▶ [EXERCISE] Copy out each line that mentions the word "import".

▶ [PROVIDED DATA]
* * *

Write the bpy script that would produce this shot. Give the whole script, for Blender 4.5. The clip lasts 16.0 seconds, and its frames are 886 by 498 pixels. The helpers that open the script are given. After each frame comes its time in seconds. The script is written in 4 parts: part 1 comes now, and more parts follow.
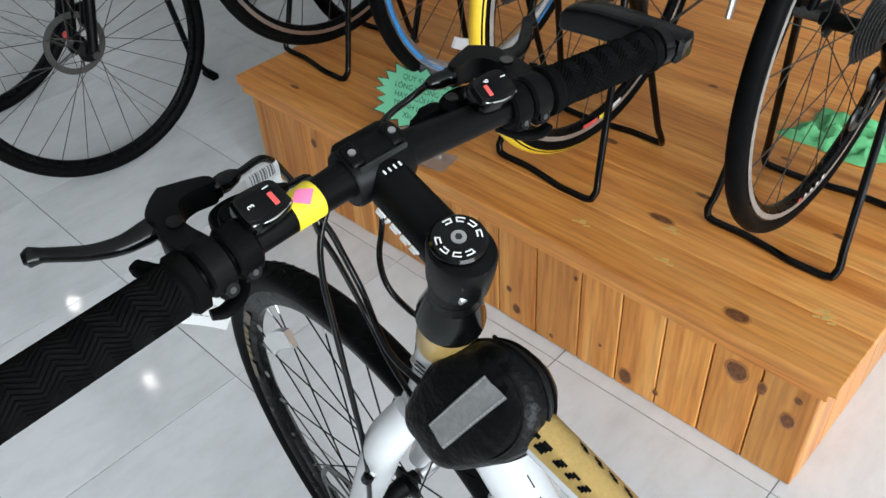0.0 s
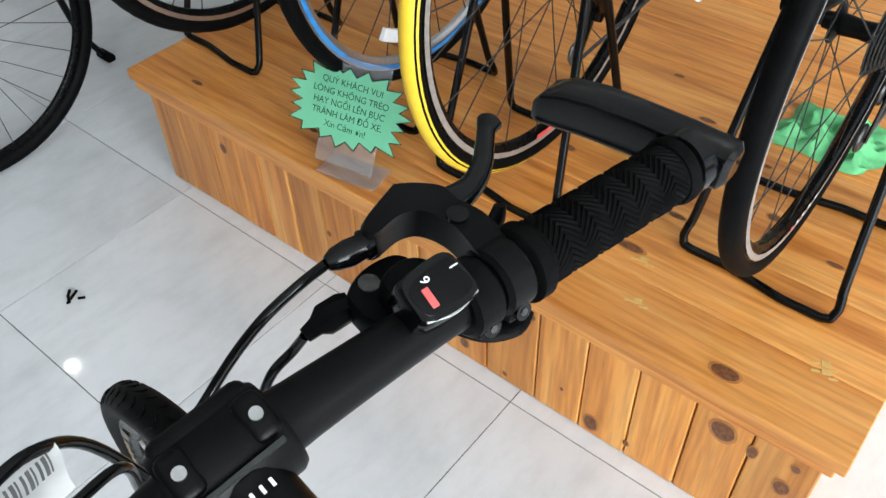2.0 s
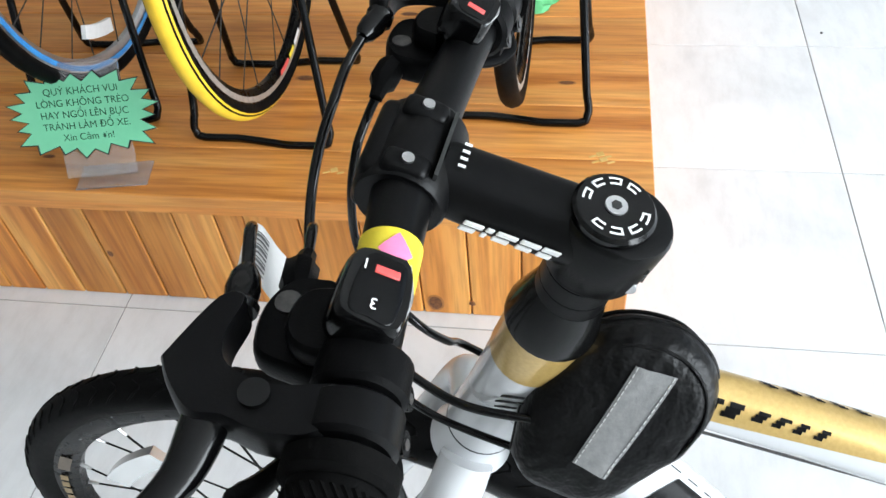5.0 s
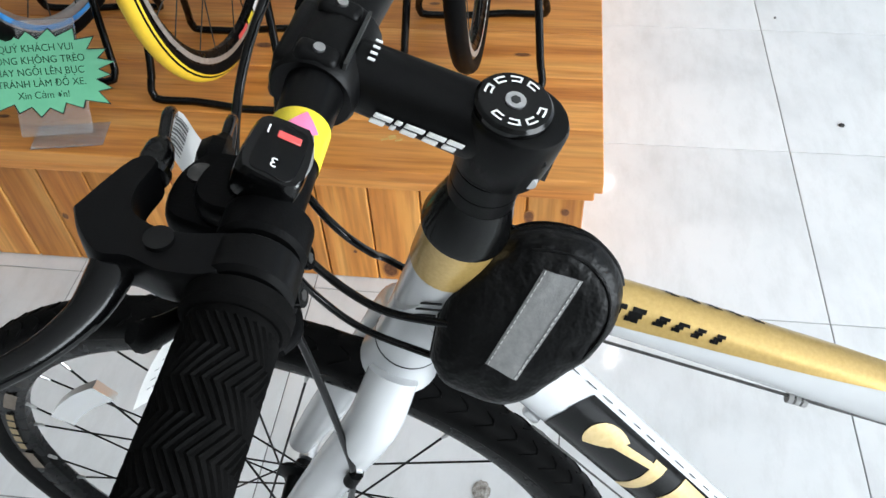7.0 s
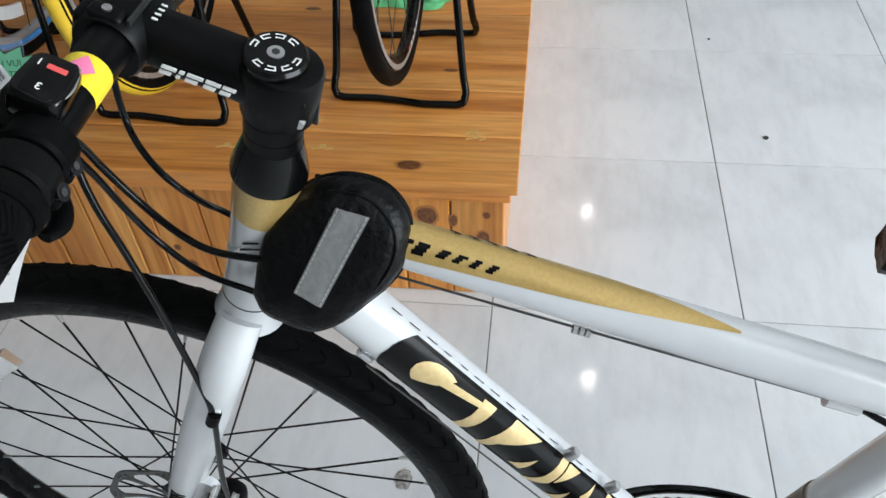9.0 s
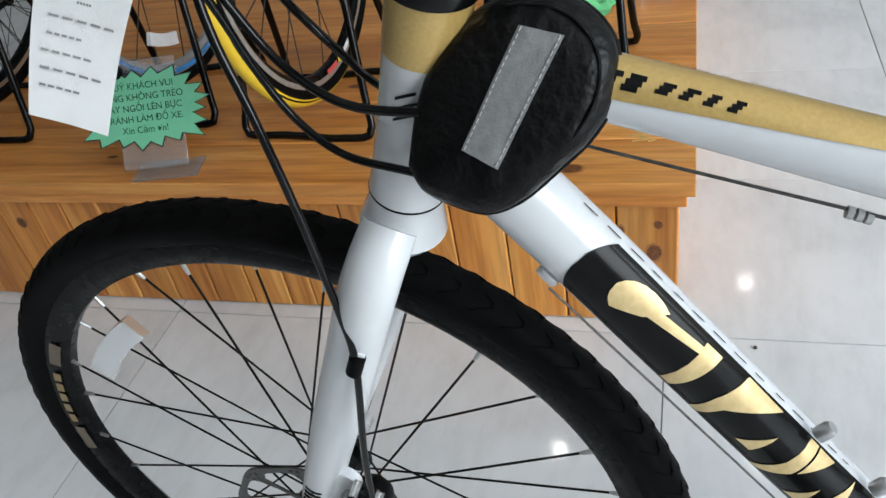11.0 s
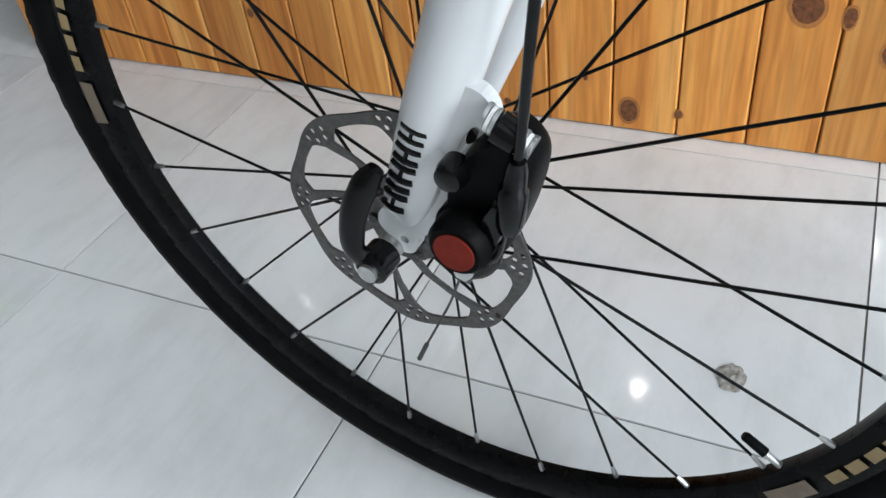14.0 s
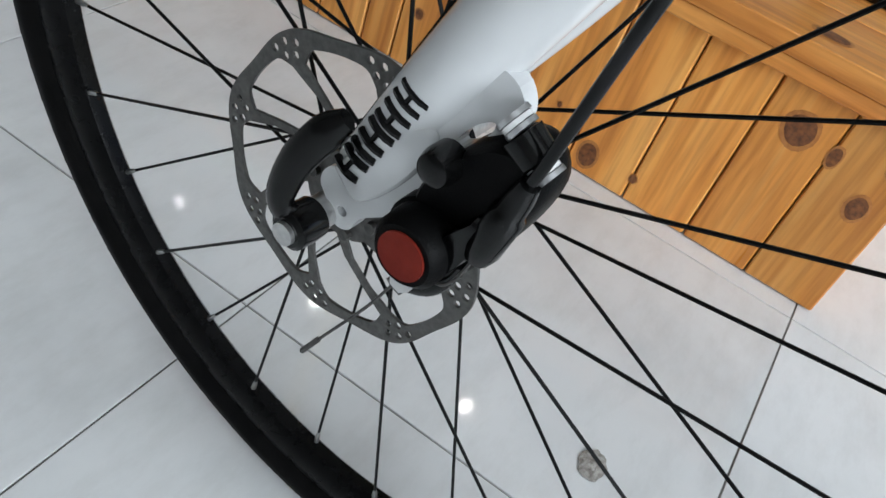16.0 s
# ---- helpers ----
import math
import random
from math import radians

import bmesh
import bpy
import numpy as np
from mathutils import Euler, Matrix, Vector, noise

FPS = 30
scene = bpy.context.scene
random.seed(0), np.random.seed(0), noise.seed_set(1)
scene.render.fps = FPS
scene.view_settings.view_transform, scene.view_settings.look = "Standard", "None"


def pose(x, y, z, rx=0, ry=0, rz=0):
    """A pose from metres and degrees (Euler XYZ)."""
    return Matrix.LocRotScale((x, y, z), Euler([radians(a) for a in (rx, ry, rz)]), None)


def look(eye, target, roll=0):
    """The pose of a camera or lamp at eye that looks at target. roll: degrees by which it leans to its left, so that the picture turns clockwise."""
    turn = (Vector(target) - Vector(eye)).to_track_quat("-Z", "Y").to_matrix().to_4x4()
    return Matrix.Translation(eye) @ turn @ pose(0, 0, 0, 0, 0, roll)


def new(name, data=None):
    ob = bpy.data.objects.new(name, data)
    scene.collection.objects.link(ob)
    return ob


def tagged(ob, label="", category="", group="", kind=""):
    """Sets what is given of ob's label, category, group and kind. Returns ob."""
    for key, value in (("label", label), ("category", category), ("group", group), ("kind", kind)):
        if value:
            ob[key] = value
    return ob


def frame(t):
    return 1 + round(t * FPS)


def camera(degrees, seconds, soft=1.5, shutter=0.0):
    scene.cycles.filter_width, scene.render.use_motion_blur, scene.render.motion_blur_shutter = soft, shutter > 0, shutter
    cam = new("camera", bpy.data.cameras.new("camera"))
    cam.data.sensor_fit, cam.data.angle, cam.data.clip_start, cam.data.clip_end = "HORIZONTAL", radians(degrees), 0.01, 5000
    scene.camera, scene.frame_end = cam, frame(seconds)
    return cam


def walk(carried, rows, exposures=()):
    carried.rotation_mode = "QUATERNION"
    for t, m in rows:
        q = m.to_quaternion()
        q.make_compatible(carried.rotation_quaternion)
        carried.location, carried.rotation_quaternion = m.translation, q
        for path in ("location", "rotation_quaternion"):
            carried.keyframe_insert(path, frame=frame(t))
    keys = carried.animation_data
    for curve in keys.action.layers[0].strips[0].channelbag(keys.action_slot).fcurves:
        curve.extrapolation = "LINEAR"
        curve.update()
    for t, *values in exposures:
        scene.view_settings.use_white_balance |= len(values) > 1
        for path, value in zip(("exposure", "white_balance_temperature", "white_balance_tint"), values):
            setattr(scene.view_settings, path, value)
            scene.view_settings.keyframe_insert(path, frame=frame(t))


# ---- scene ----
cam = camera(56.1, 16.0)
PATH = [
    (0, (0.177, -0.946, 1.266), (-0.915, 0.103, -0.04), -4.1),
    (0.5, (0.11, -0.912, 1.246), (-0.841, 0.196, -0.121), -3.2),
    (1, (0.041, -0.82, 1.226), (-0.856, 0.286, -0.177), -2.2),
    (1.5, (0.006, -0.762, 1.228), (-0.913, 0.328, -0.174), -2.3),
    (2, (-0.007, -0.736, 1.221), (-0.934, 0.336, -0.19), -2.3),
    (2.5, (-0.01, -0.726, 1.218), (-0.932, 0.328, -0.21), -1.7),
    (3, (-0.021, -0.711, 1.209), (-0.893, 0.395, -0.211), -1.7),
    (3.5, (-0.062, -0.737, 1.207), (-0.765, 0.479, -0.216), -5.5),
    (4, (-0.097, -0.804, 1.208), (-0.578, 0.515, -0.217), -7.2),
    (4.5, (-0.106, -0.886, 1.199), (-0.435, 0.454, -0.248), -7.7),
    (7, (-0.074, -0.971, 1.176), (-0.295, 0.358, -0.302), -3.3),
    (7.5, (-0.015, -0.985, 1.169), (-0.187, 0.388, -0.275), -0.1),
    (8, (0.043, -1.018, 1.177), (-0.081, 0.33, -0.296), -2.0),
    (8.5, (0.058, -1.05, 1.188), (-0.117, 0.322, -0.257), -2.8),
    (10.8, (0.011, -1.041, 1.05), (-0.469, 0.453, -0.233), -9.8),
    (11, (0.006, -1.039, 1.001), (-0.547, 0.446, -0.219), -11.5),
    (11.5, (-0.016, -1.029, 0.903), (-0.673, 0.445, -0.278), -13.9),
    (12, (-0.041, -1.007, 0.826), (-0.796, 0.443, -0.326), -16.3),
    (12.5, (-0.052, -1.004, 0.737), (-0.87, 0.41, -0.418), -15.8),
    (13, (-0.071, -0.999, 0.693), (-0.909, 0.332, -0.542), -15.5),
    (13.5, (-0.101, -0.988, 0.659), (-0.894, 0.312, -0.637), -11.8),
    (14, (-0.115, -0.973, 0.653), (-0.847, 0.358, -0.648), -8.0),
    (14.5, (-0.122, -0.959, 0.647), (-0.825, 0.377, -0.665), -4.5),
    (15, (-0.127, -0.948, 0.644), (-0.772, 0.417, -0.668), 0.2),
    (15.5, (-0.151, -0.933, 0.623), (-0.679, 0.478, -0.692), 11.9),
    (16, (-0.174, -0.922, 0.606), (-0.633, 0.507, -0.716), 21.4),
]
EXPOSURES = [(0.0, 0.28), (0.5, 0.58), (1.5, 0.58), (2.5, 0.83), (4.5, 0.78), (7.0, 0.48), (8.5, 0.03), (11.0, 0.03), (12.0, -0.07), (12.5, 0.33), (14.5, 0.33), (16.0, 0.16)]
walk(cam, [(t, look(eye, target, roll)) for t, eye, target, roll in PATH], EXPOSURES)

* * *

▶ [RESPONSE FOR THIS EXERCISE]
import math
import random
from math import radians
import bmesh
import bpy
import numpy as np
from mathutils import Euler, Matrix, Vector, noise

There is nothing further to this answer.